> **Set task**:
Leave out the pictures and repeat the rest of the material exactly.

> **Provided data**:
--------------------------------------------------

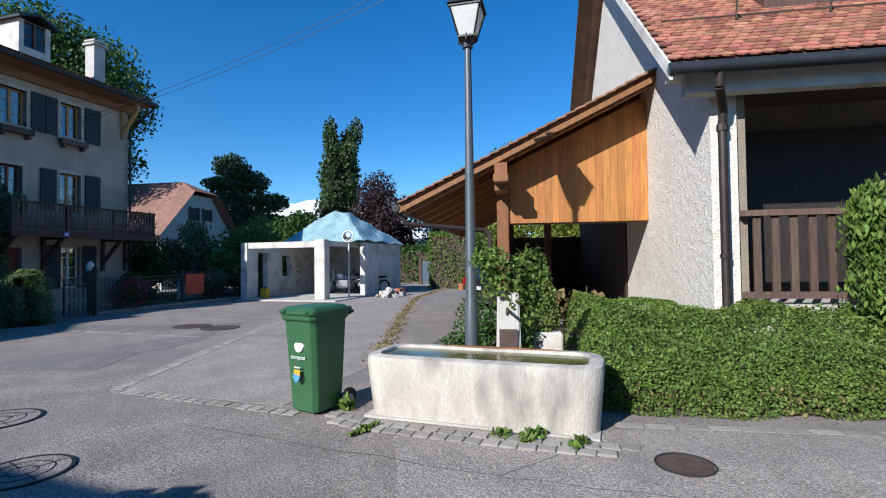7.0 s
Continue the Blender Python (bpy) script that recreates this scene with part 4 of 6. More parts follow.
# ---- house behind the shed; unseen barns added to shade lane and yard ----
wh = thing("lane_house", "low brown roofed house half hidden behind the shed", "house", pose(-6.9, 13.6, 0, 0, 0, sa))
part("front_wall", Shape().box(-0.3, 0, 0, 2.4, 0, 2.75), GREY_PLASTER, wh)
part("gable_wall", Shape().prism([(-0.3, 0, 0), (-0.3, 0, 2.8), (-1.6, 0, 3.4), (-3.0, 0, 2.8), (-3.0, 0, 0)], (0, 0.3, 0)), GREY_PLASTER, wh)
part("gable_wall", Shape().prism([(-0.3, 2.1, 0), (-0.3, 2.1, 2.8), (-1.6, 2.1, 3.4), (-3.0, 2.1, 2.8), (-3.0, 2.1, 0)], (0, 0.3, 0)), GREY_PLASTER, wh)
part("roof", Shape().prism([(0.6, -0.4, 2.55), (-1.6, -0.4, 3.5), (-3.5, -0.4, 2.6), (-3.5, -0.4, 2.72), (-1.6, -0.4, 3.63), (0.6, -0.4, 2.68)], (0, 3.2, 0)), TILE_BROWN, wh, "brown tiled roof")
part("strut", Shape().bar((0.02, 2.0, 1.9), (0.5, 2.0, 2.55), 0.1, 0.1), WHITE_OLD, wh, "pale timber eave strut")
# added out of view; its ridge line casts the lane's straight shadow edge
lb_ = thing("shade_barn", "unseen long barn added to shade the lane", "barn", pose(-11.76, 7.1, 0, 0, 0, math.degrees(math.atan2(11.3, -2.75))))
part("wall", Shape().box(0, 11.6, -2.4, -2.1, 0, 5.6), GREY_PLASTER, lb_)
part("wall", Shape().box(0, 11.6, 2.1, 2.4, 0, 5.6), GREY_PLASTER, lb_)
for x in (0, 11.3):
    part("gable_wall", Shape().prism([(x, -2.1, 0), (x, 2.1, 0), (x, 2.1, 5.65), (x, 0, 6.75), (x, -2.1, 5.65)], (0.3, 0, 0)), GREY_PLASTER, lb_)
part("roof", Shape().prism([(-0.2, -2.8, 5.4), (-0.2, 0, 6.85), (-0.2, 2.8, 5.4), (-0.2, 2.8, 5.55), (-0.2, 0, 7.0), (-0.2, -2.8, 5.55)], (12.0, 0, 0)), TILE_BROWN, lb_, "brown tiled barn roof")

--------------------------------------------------

> **Reply**:
7.0 s
Continue the Blender Python (bpy) script that recreates this scene with part 4 of 6. More parts follow.
# ---- house behind the shed; unseen barns added to shade lane and yard ----
wh = thing("lane_house", "low brown roofed house half hidden behind the shed", "house", pose(-6.9, 13.6, 0, 0, 0, sa))
part("front_wall", Shape().box(-0.3, 0, 0, 2.4, 0, 2.75), GREY_PLASTER, wh)
part("gable_wall", Shape().prism([(-0.3, 0, 0), (-0.3, 0, 2.8), (-1.6, 0, 3.4), (-3.0, 0, 2.8), (-3.0, 0, 0)], (0, 0.3, 0)), GREY_PLASTER, wh)
part("gable_wall", Shape().prism([(-0.3, 2.1, 0), (-0.3, 2.1, 2.8), (-1.6, 2.1, 3.4), (-3.0, 2.1, 2.8), (-3.0, 2.1, 0)], (0, 0.3, 0)), GREY_PLASTER, wh)
part("roof", Shape().prism([(0.6, -0.4, 2.55), (-1.6, -0.4, 3.5), (-3.5, -0.4, 2.6), (-3.5, -0.4, 2.72), (-1.6, -0.4, 3.63), (0.6, -0.4, 2.68)], (0, 3.2, 0)), TILE_BROWN, wh, "brown tiled roof")
part("strut", Shape().bar((0.02, 2.0, 1.9), (0.5, 2.0, 2.55), 0.1, 0.1), WHITE_OLD, wh, "pale timber eave strut")
# added out of view; its ridge line casts the lane's straight shadow edge
lb_ = thing("shade_barn", "unseen long barn added to shade the lane", "barn", pose(-11.76, 7.1, 0, 0, 0, math.degrees(math.atan2(11.3, -2.75))))
part("wall", Shape().box(0, 11.6, -2.4, -2.1, 0, 5.6), GREY_PLASTER, lb_)
part("wall", Shape().box(0, 11.6, 2.1, 2.4, 0, 5.6), GREY_PLASTER, lb_)
for x in (0, 11.3):
    part("gable_wall", Shape().prism([(x, -2.1, 0), (x, 2.1, 0), (x, 2.1, 5.65), (x, 0, 6.75), (x, -2.1, 5.65)], (0.3, 0, 0)), GREY_PLASTER, lb_)
part("roof", Shape().prism([(-0.2, -2.8, 5.4), (-0.2, 0, 6.85), (-0.2, 2.8, 5.4), (-0.2, 2.8, 5.55), (-0.2, 0, 7.0), (-0.2, -2.8, 5.55)], (12.0, 0, 0)), TILE_BROWN, lb_, "brown tiled barn roof")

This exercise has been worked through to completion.